## TASK PROMPT
Leave out the pictures and copy the remaining records exactly.

## MATERIAL FOR THIS EXERCISE
[Start]
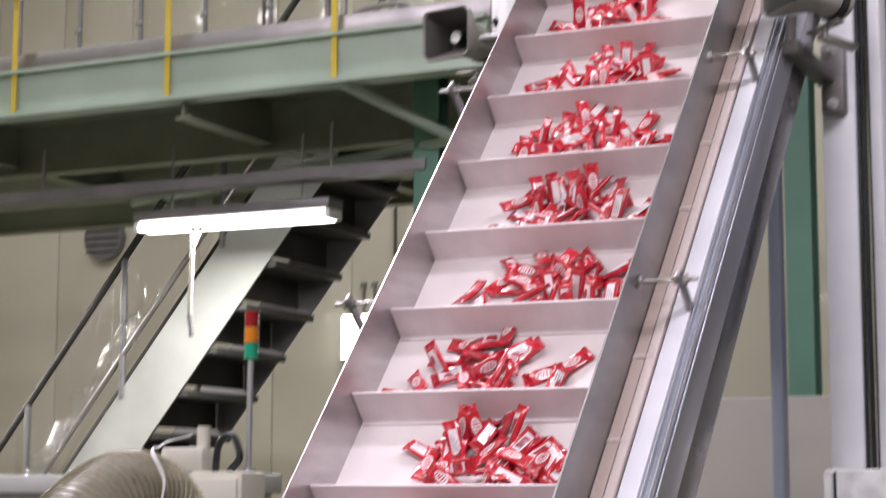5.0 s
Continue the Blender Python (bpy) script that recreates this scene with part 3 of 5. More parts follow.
bmesh.ops.translate(bm, verts=[v for v in out["geom"] if isinstance(v, bmesh.types.BMVert)], vec=(0.002, 0, 0))
part("curtain", bm, CURTAIN, hood, "smoky clear plastic curtain strip")
# white sleeve: rounded, slightly tapering cloth duct with a band
sleeve = thing("duct_sleeve", (-0.685, -0.18, 1.262), "white cloth sleeve over the hood's duct", "duct sleeve")


def sleeve_ring(bm, z, hx, hy, cy, e, seg=40):
    ring = []
    for k in range(seg):
        a = 2 * math.pi * k / seg
        c, s = math.cos(a), math.sin(a)
        w = 1 + 0.012 * math.sin(5 * a + z * 9) + 0.008 * math.sin(11 * a - z * 23)
        ring.append(bm.verts.new((-0.685 + hx * w * math.copysign(abs(c) ** e, c), cy + hy * w * math.copysign(abs(s) ** e, s), z)))
    return ring


def sleeve_part(name, levels, mat):
    bm = bmesh.new()
    rings = [sleeve_ring(bm, *lv) for lv in levels]
    for a, b in zip(rings, rings[1:]):
        for k in range(40):
            bm.faces.new((a[k], a[(k + 1) % 40], b[(k + 1) % 40], b[k]))
    bm.faces.new(rings[0]), bm.faces.new(rings[-1])
    part(name, bm, mat, sleeve)


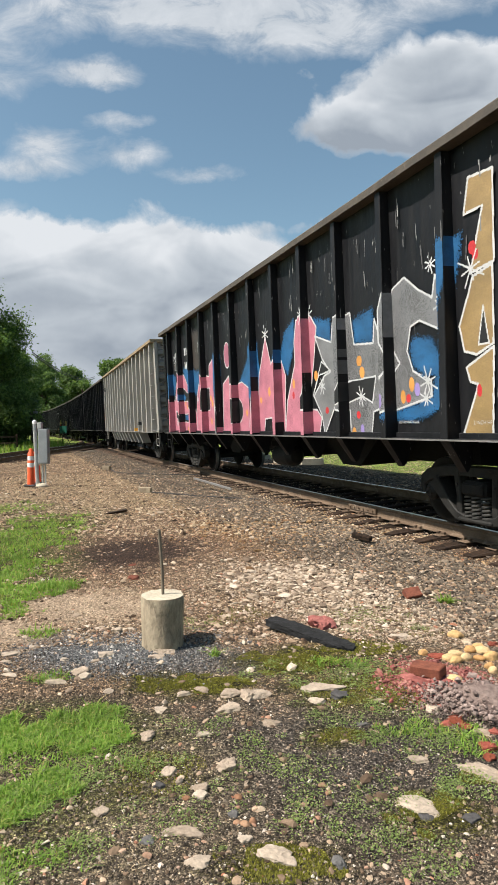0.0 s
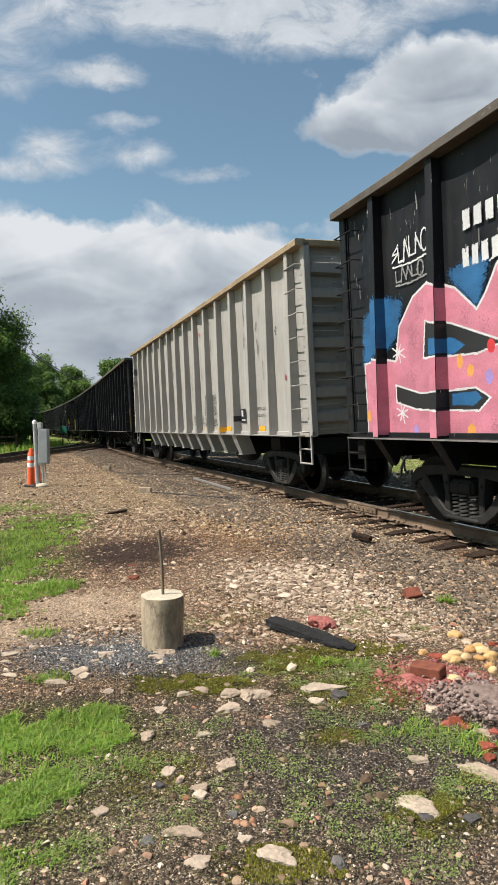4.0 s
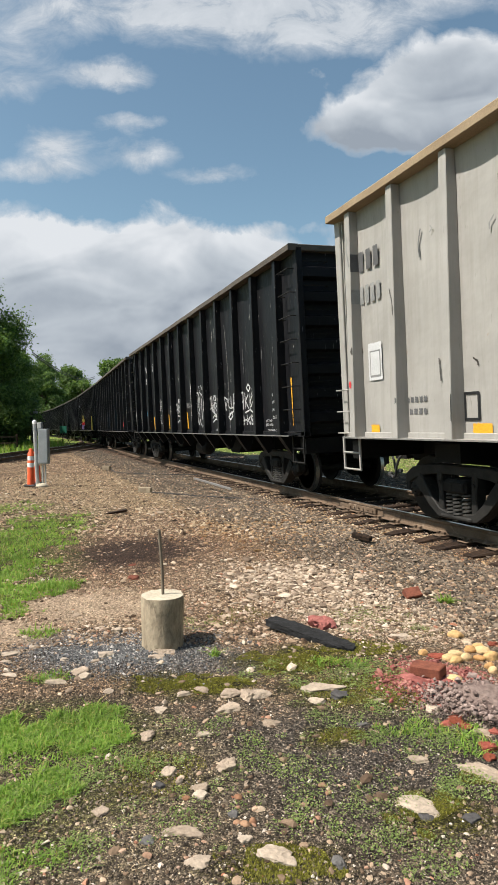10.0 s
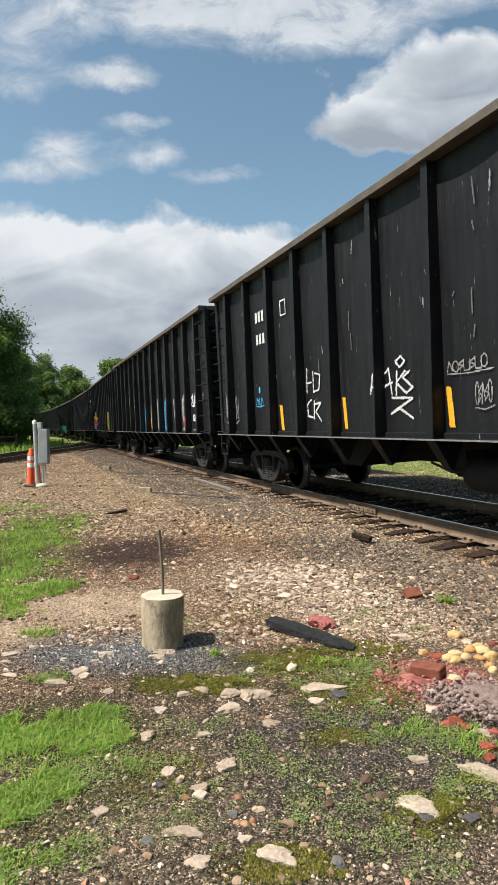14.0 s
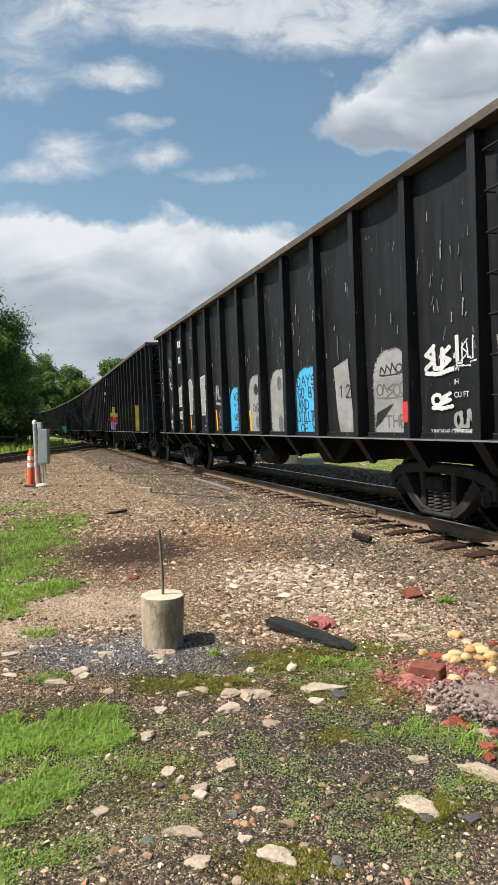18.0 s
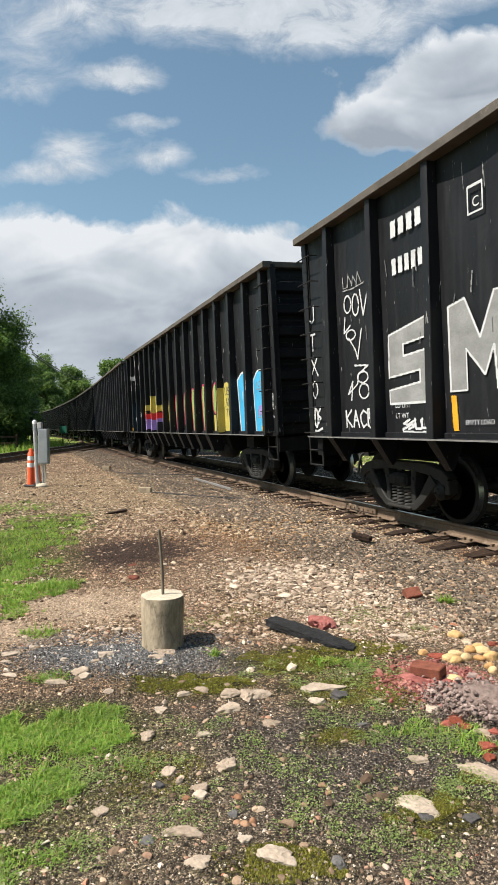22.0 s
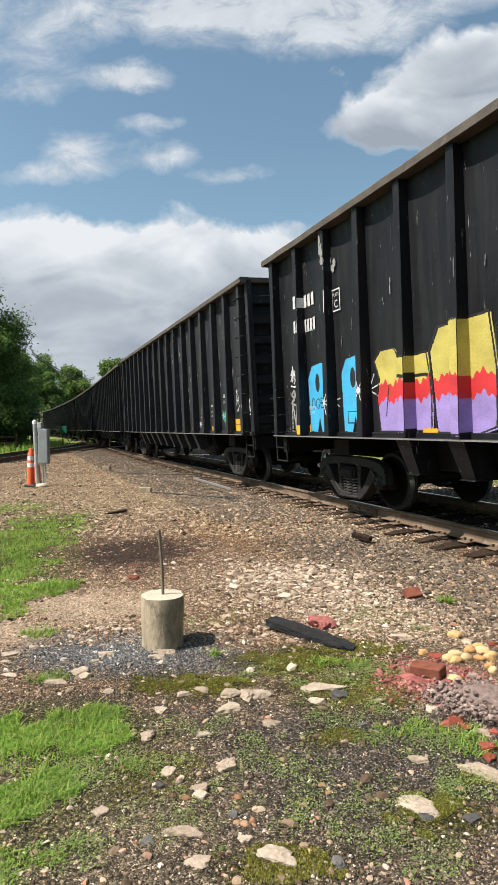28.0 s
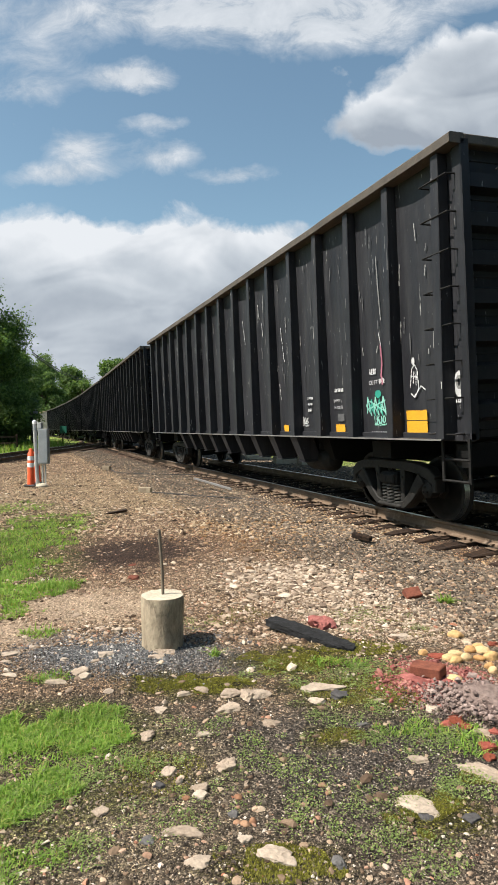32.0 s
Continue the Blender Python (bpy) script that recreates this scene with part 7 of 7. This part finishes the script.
    for v in bm.verts:
        p = v.co
        p *= 1 + 0.2 * noise.noise(p * 2.5) + 0.15 * noise.noise(p * 6) + 0.14 * noise.noise(p * 12) + 0.11 * noise.noise(p * 23) + 0.06 * noise.noise(p * 41)
        v.co = Vector((p.x * 0.21, p.y * 0.15, max(p.z, -0.3) * 0.085))
    me = bpy.data.meshes.new("clay_mound")
    bm.to_mesh(me)
    bm.free()
    me.materials.append(CLAY)
    me.polygons.foreach_set("use_smooth", [True] * len(me.polygons))
    solo("clay_mound", me, None, "lumpy mound of dried grey clay", "clay", at=pose(1.27, 3.22, ground_z(1.27, 3.22) - 0.01))
    # concrete blocks by the yard
    for x, y, w, d, h in ((-2.42, 14.2, 0.30, 0.20, 0.12), (-5.15, 22.1, 0.26, 0.2, 0.14)):
        solo("concrete_block", Shape().box(-w / 2, w / 2, -d / 2, d / 2, -0.02, h, b=0.012), CONCRETE, "small grey concrete cable box in gravel", "concrete block", "cable boxes", at=pose(x, y, ground_z(x, y), 0, 0, -6))
    # cables and a plank along the ground
    for pts in ([(-2.25, 14.1), (-1.9, 13.9), (-1.0, 13.5), (0.2, 13.3)], [(-4.95, 21.9), (-4.5, 20.8), (-3.2, 20.3), (-1.6, 20.1)]):
        solo("ground_cable", Shape().pipe([(x, y, ground_z(x, y) + 0.02) for x, y in pts], 0.014, 6), RUBBER, "dark cable lying on the gravel", "cable", "cables")
    w = Shape().box(-1.6, 1.6, -0.02, 0.02, 0, 0.05, b=0.006)
    solo("steel_strap", w, BARE_AND_LIT, "long pale steel strap beside the ties", "steel bar", at=pose(-0.95, 15.1, 0.09, 0, 0, 110))
    solo("broken_tie", Shape().box(-0.14, 0.14, -0.045, 0.045, -0.02, 0.05, b=0.012), TIE, "short broken piece of dark tie timber", "timber", at=pose(1.50, 8.2, -0.01, 5, 8, -38))
    solo("wood_scrap", Shape().prism([(-0.2, -0.04), (0.18, -0.05), (0.22, 0.02), (-0.1, 0.06)], 0.0, 0.04, "z"), TIE, "dark splintered wood scrap on gravel", "timber", at=pose(-2.35, 10.7, ground_z(-2.35, 10.7), 3, -8, 25))

    # wire fence before the wood
    fn = thing("fence", "weathered post and rail fence at the wood's edge", "fence")
    for k in range(6):
        part("post", Shape().box(-0.05, 0.05, -0.05, 0.05, -0.1, 1.15, b=0.01), TIE, fn, at=pose(-23.5 + k * 1.62, 39.5 + k * 0.25, 0.0, 0, 1.5 * (-1) ** k, 0))
    for z in (0.55, 0.95):
        part("rail", Shape().box(0, 8.2, -0.02, 0.02, z, z + 0.07), TIE, fn, at=pose(-23.5, 39.42, 0, 0, 0, math.degrees(math.atan2(0.25, 1.62))))

    # switch stand with a green target
    sw = thing("switch_stand", "green switch target on leaning dark posts", "switch stand", at=pose(-17.4, 57.5, 0))
    part("target", Shape().box(-0.32, 0.32, -0.02, 0.02, 1.05, 1.75, b=0.015), plain("green_enamel", (0.02, 0.16, 0.11), 0.5), sw, "dull green target plate")
    part("mast", Shape().tube((-0.1, 0, -0.1), (-0.02, 0, 1.3), 0.04, 8), STEEL, sw)
    part("brace", Shape().tube((0.75, -0.2, -0.1), (0.1, 0, 1.2), 0.035, 8), STEEL, sw)

    # wires over the line
    cw = thing("overhead_wires", "thin dark utility wires sagging over the trees", "wires")
    for z0, dz in ((8.75, 0), (8.95, 0.35)):
        a, b = Vector((-21.0, 60, z0)), Vector((-33.5, 134, 12.4 + dz))
        pts = [a.lerp(b, i / 20) - Vector((0, 0, 1.2 * (1 - (2 * i / 20 - 1) ** 2))) for i in range(21)]
        part("wire", Shape().pipe(pts, 0.055, 5), RUBBER, cw)
    # utility pole
    up = thing("utility_pole", "brown utility pole with small pale fittings", "utility pole", at=pose(-17.7, 50.2, 0))
    part("pole", Shape().tube((0, 0, -0.2), (-0.1, 0, 3.9), 0.11, 10, 0.09), BARK, up)
    part("meter", Shape().box(0.1, 0.42, -0.1, 0.1, 2.75, 3.1, b=0.03), GALV, up, "pale meter box")
    # blocks beyond the train
    for x, y, w, d, h in ((1.45, 24.4, 0.9, 0.5, 0.45), (2.4, 24.0, 0.9, 0.6, 0.25), (0.4, 27.5, 1.1, 0.4, 0.2)):
        solo("concrete_block", Shape().box(-w / 2, w / 2, -d / 2, d / 2, -0.03, h, b=0.02), CONCRETE_TOP, "pale concrete block on grass beyond the line", "concrete block", "blocks beyond", at=pose(x, y, ground_z(x, y), 0, 0, 12))


build_ground()
CLOUDS = build_clouds()
build_track()
build_trees()
build_cars()
build_yard()
build_stones()
build_gravel()
build_grass()


def motions():
    """The train rolls in and stops; its wheels turn."""
    times = [i * 0.5 for i in range(61)] + [30.2, STOP_T, 30.5, 31.0, 32.0]
    spin = [i * 0.2 for i in range(152)] + [STOP_T, 30.5, 32.0]
    walk(CLOUDS, [(t, pose(0, 0, 1.5, 0, 0, -3.05 * min(t, 30.2) / 30)) for t in (0, 10, 20, 29.8, 30.2, 30.6, 32)])
    for K, near, car, wheels in CARS:
        walk(car, [(t, car_pose(K, near, t)) for t in times])
        for w in wheels:
            o = w.matrix_basis.translation.copy()
            walk(w, [(t, Matrix.Translation(o) @ Matrix.Rotation(-gone(t) / 0.455, 4, "Y")) for t in spin])


motions()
[End]
## OUTPUT BELOW
5.0 s
Continue the Blender Python (bpy) script that recreates this scene with part 3 of 5. More parts follow.
bmesh.ops.translate(bm, verts=[v for v in out["geom"] if isinstance(v, bmesh.types.BMVert)], vec=(0.002, 0, 0))
part("curtain", bm, CURTAIN, hood, "smoky clear plastic curtain strip")
# white sleeve: rounded, slightly tapering cloth duct with a band
sleeve = thing("duct_sleeve", (-0.685, -0.18, 1.262), "white cloth sleeve over the hood's duct", "duct sleeve")


def sleeve_ring(bm, z, hx, hy, cy, e, seg=40):
    ring = []
    for k in range(seg):
        a = 2 * math.pi * k / seg
        c, s = math.cos(a), math.sin(a)
        w = 1 + 0.012 * math.sin(5 * a + z * 9) + 0.008 * math.sin(11 * a - z * 23)
        ring.append(bm.verts.new((-0.685 + hx * w * math.copysign(abs(c) ** e, c), cy + hy * w * math.copysign(abs(s) ** e, s), z)))
    return ring


def sleeve_part(name, levels, mat):
    bm = bmesh.new()
    rings = [sleeve_ring(bm, *lv) for lv in levels]
    for a, b in zip(rings, rings[1:]):
        for k in range(40):
            bm.faces.new((a[k], a[(k + 1) % 40], b[(k + 1) % 40], b[k]))
    bm.faces.new(rings[0]), bm.faces.new(rings[-1])
    part(name, bm, mat, sleeve)


0.0 s
4.0 s
10.0 s
14.0 s
18.0 s
22.0 s
28.0 s
32.0 s
Continue the Blender Python (bpy) script that recreates this scene with part 7 of 7. This part finishes the script.
    for v in bm.verts:
        p = v.co
        p *= 1 + 0.2 * noise.noise(p * 2.5) + 0.15 * noise.noise(p * 6) + 0.14 * noise.noise(p * 12) + 0.11 * noise.noise(p * 23) + 0.06 * noise.noise(p * 41)
        v.co = Vector((p.x * 0.21, p.y * 0.15, max(p.z, -0.3) * 0.085))
    me = bpy.data.meshes.new("clay_mound")
    bm.to_mesh(me)
    bm.free()
    me.materials.append(CLAY)
    me.polygons.foreach_set("use_smooth", [True] * len(me.polygons))
    solo("clay_mound", me, None, "lumpy mound of dried grey clay", "clay", at=pose(1.27, 3.22, ground_z(1.27, 3.22) - 0.01))
    # concrete blocks by the yard
    for x, y, w, d, h in ((-2.42, 14.2, 0.30, 0.20, 0.12), (-5.15, 22.1, 0.26, 0.2, 0.14)):
        solo("concrete_block", Shape().box(-w / 2, w / 2, -d / 2, d / 2, -0.02, h, b=0.012), CONCRETE, "small grey concrete cable box in gravel", "concrete block", "cable boxes", at=pose(x, y, ground_z(x, y), 0, 0, -6))
    # cables and a plank along the ground
    for pts in ([(-2.25, 14.1), (-1.9, 13.9), (-1.0, 13.5), (0.2, 13.3)], [(-4.95, 21.9), (-4.5, 20.8), (-3.2, 20.3), (-1.6, 20.1)]):
        solo("ground_cable", Shape().pipe([(x, y, ground_z(x, y) + 0.02) for x, y in pts], 0.014, 6), RUBBER, "dark cable lying on the gravel", "cable", "cables")
    w = Shape().box(-1.6, 1.6, -0.02, 0.02, 0, 0.05, b=0.006)
    solo("steel_strap", w, BARE_AND_LIT, "long pale steel strap beside the ties", "steel bar", at=pose(-0.95, 15.1, 0.09, 0, 0, 110))
    solo("broken_tie", Shape().box(-0.14, 0.14, -0.045, 0.045, -0.02, 0.05, b=0.012), TIE, "short broken piece of dark tie timber", "timber", at=pose(1.50, 8.2, -0.01, 5, 8, -38))
    solo("wood_scrap", Shape().prism([(-0.2, -0.04), (0.18, -0.05), (0.22, 0.02), (-0.1, 0.06)], 0.0, 0.04, "z"), TIE, "dark splintered wood scrap on gravel", "timber", at=pose(-2.35, 10.7, ground_z(-2.35, 10.7), 3, -8, 25))

    # wire fence before the wood
    fn = thing("fence", "weathered post and rail fence at the wood's edge", "fence")
    for k in range(6):
        part("post", Shape().box(-0.05, 0.05, -0.05, 0.05, -0.1, 1.15, b=0.01), TIE, fn, at=pose(-23.5 + k * 1.62, 39.5 + k * 0.25, 0.0, 0, 1.5 * (-1) ** k, 0))
    for z in (0.55, 0.95):
        part("rail", Shape().box(0, 8.2, -0.02, 0.02, z, z + 0.07), TIE, fn, at=pose(-23.5, 39.42, 0, 0, 0, math.degrees(math.atan2(0.25, 1.62))))

    # switch stand with a green target
    sw = thing("switch_stand", "green switch target on leaning dark posts", "switch stand", at=pose(-17.4, 57.5, 0))
    part("target", Shape().box(-0.32, 0.32, -0.02, 0.02, 1.05, 1.75, b=0.015), plain("green_enamel", (0.02, 0.16, 0.11), 0.5), sw, "dull green target plate")
    part("mast", Shape().tube((-0.1, 0, -0.1), (-0.02, 0, 1.3), 0.04, 8), STEEL, sw)
    part("brace", Shape().tube((0.75, -0.2, -0.1), (0.1, 0, 1.2), 0.035, 8), STEEL, sw)

    # wires over the line
    cw = thing("overhead_wires", "thin dark utility wires sagging over the trees", "wires")
    for z0, dz in ((8.75, 0), (8.95, 0.35)):
        a, b = Vector((-21.0, 60, z0)), Vector((-33.5, 134, 12.4 + dz))
        pts = [a.lerp(b, i / 20) - Vector((0, 0, 1.2 * (1 - (2 * i / 20 - 1) ** 2))) for i in range(21)]
        part("wire", Shape().pipe(pts, 0.055, 5), RUBBER, cw)
    # utility pole
    up = thing("utility_pole", "brown utility pole with small pale fittings", "utility pole", at=pose(-17.7, 50.2, 0))
    part("pole", Shape().tube((0, 0, -0.2), (-0.1, 0, 3.9), 0.11, 10, 0.09), BARK, up)
    part("meter", Shape().box(0.1, 0.42, -0.1, 0.1, 2.75, 3.1, b=0.03), GALV, up, "pale meter box")
    # blocks beyond the train
    for x, y, w, d, h in ((1.45, 24.4, 0.9, 0.5, 0.45), (2.4, 24.0, 0.9, 0.6, 0.25), (0.4, 27.5, 1.1, 0.4, 0.2)):
        solo("concrete_block", Shape().box(-w / 2, w / 2, -d / 2, d / 2, -0.03, h, b=0.02), CONCRETE_TOP, "pale concrete block on grass beyond the line", "concrete block", "blocks beyond", at=pose(x, y, ground_z(x, y), 0, 0, 12))


build_ground()
CLOUDS = build_clouds()
build_track()
build_trees()
build_cars()
build_yard()
build_stones()
build_gravel()
build_grass()


def motions():
    """The train rolls in and stops; its wheels turn."""
    times = [i * 0.5 for i in range(61)] + [30.2, STOP_T, 30.5, 31.0, 32.0]
    spin = [i * 0.2 for i in range(152)] + [STOP_T, 30.5, 32.0]
    walk(CLOUDS, [(t, pose(0, 0, 1.5, 0, 0, -3.05 * min(t, 30.2) / 30)) for t in (0, 10, 20, 29.8, 30.2, 30.6, 32)])
    for K, near, car, wheels in CARS:
        walk(car, [(t, car_pose(K, near, t)) for t in times])
        for w in wheels:
            o = w.matrix_basis.translation.copy()
            walk(w, [(t, Matrix.Translation(o) @ Matrix.Rotation(-gone(t) / 0.455, 4, "Y")) for t in spin])


motions()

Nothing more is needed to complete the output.